In the records below, begin at the line that has "q = m.to_quaternion()" and stop after the line that has "scene.view_settings.keyframe_insert(path, frame=frame(t))"; quote those lines verbatim and nothing more.

_Records for the task_

※ ※ ※

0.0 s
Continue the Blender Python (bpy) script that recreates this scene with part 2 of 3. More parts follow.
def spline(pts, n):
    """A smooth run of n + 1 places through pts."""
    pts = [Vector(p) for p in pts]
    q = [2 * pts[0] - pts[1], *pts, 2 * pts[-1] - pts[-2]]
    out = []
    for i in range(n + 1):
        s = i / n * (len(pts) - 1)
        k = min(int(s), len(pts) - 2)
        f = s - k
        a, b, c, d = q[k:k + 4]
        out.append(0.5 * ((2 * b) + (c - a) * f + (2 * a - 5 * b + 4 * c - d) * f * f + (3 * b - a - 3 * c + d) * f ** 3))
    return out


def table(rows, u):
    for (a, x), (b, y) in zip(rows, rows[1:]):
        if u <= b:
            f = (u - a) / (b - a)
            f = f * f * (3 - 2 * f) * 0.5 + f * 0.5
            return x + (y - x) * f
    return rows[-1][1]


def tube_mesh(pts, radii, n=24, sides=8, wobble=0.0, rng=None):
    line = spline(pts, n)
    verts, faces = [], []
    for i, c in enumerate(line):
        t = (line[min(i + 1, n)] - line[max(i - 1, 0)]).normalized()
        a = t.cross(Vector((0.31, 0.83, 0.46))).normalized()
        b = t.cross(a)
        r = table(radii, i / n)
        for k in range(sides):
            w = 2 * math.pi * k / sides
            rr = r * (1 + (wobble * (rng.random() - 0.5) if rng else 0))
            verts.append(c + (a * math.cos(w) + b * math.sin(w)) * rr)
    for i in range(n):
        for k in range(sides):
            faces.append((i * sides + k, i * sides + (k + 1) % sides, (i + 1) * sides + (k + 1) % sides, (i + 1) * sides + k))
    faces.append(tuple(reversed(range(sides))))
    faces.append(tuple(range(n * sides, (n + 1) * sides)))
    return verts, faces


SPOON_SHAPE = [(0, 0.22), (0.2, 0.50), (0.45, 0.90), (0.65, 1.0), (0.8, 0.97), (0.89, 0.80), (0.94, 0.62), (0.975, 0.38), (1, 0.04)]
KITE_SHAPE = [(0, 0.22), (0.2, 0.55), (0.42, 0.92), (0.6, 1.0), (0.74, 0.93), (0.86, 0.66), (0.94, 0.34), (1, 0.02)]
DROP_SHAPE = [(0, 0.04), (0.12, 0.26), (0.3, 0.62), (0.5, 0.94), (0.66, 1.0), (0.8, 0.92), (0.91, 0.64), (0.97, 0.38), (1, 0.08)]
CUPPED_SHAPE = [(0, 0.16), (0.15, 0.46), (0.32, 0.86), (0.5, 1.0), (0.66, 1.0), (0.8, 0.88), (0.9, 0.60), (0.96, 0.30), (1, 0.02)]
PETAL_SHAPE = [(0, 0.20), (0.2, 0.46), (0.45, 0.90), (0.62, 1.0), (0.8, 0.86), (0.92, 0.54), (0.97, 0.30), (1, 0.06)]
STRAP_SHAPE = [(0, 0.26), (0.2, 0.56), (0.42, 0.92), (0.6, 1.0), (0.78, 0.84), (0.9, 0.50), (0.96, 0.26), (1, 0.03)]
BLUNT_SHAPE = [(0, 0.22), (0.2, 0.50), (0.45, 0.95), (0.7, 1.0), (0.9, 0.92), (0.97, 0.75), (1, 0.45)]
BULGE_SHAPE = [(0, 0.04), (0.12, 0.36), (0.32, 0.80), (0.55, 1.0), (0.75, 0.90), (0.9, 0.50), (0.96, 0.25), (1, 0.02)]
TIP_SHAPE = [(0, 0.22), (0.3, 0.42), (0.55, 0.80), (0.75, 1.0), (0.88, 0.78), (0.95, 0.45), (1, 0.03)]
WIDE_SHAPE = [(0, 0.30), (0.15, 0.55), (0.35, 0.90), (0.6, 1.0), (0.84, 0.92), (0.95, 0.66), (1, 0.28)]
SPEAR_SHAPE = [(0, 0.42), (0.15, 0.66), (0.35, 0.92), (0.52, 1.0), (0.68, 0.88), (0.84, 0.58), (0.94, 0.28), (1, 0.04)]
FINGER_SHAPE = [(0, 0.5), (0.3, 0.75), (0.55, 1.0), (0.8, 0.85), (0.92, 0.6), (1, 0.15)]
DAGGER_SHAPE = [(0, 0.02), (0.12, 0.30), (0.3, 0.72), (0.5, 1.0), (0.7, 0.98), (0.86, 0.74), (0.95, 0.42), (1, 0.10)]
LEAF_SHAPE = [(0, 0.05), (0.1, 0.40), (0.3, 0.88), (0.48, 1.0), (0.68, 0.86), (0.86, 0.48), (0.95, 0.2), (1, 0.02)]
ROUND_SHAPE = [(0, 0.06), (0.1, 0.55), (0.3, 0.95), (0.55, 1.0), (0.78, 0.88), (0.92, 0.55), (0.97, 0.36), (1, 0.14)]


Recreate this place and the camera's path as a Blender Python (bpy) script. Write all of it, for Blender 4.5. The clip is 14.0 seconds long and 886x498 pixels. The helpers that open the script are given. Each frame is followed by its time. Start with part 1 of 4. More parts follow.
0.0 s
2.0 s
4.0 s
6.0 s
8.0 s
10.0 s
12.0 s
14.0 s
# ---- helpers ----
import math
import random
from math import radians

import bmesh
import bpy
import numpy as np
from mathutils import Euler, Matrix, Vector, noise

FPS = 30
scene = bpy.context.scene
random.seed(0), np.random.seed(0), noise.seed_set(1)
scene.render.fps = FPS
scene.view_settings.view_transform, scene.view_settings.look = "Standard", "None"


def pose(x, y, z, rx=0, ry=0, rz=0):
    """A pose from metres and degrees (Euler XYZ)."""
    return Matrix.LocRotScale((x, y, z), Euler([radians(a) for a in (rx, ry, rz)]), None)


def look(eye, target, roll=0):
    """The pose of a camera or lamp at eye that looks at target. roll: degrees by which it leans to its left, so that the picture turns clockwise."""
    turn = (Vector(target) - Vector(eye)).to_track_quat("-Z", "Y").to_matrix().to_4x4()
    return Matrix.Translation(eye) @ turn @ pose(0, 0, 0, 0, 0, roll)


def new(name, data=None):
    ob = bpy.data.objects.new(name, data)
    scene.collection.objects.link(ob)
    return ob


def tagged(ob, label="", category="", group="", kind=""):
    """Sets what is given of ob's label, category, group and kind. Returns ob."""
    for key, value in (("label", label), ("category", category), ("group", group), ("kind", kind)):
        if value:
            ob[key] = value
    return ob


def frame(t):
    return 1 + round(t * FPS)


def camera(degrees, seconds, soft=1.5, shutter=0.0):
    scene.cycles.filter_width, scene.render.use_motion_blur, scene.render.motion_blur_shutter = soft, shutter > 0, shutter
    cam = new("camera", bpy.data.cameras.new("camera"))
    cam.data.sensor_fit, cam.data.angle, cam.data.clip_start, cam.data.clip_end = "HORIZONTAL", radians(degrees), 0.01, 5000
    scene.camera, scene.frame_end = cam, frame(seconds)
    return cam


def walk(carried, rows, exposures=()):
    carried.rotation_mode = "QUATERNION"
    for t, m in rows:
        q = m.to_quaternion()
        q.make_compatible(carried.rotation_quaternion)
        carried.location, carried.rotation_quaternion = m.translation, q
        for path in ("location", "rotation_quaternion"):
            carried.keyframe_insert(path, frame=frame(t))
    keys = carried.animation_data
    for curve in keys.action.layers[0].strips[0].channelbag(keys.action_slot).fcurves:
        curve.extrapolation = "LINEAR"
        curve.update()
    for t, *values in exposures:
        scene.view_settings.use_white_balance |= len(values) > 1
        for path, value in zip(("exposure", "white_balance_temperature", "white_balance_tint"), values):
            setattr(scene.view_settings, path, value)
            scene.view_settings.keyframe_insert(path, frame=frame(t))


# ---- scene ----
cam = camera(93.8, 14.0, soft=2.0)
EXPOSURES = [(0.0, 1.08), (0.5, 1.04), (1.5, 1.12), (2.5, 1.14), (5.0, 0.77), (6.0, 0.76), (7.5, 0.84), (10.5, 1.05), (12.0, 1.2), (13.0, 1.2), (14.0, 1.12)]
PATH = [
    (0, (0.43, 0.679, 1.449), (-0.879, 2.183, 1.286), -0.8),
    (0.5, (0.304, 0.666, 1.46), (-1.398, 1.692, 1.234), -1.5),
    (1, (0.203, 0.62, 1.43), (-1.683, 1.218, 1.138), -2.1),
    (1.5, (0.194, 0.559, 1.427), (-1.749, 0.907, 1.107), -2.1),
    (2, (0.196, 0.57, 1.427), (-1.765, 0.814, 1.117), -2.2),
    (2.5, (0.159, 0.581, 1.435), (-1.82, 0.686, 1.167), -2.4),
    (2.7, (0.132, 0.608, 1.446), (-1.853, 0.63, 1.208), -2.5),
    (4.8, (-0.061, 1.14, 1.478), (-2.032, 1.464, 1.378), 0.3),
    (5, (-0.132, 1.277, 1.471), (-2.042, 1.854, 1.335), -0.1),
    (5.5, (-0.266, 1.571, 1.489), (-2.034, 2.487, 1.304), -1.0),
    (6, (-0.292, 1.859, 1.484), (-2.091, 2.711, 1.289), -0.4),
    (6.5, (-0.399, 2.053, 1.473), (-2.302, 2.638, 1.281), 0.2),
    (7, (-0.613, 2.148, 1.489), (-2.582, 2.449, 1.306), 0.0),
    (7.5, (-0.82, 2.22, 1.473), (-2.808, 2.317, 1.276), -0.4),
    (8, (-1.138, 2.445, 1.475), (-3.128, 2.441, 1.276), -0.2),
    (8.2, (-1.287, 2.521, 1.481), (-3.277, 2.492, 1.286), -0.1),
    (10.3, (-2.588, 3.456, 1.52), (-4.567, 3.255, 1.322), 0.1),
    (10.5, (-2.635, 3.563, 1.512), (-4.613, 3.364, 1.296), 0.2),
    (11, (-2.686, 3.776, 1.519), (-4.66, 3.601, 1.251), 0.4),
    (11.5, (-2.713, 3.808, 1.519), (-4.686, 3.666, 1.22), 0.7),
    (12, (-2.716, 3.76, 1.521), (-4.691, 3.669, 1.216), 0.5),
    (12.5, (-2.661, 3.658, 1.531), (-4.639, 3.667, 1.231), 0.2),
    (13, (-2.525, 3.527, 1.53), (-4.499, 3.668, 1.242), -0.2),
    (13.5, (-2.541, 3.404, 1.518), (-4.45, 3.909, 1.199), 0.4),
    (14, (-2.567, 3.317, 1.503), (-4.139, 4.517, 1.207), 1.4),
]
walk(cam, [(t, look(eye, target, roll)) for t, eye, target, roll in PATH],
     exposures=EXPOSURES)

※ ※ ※

_Reply_
        q = m.to_quaternion()
        q.make_compatible(carried.rotation_quaternion)
        carried.location, carried.rotation_quaternion = m.translation, q
        for path in ("location", "rotation_quaternion"):
            carried.keyframe_insert(path, frame=frame(t))
    keys = carried.animation_data
    for curve in keys.action.layers[0].strips[0].channelbag(keys.action_slot).fcurves:
        curve.extrapolation = "LINEAR"
        curve.update()
    for t, *values in exposures:
        scene.view_settings.use_white_balance |= len(values) > 1
        for path, value in zip(("exposure", "white_balance_temperature", "white_balance_tint"), values):
            setattr(scene.view_settings, path, value)
            scene.view_settings.keyframe_insert(path, frame=frame(t))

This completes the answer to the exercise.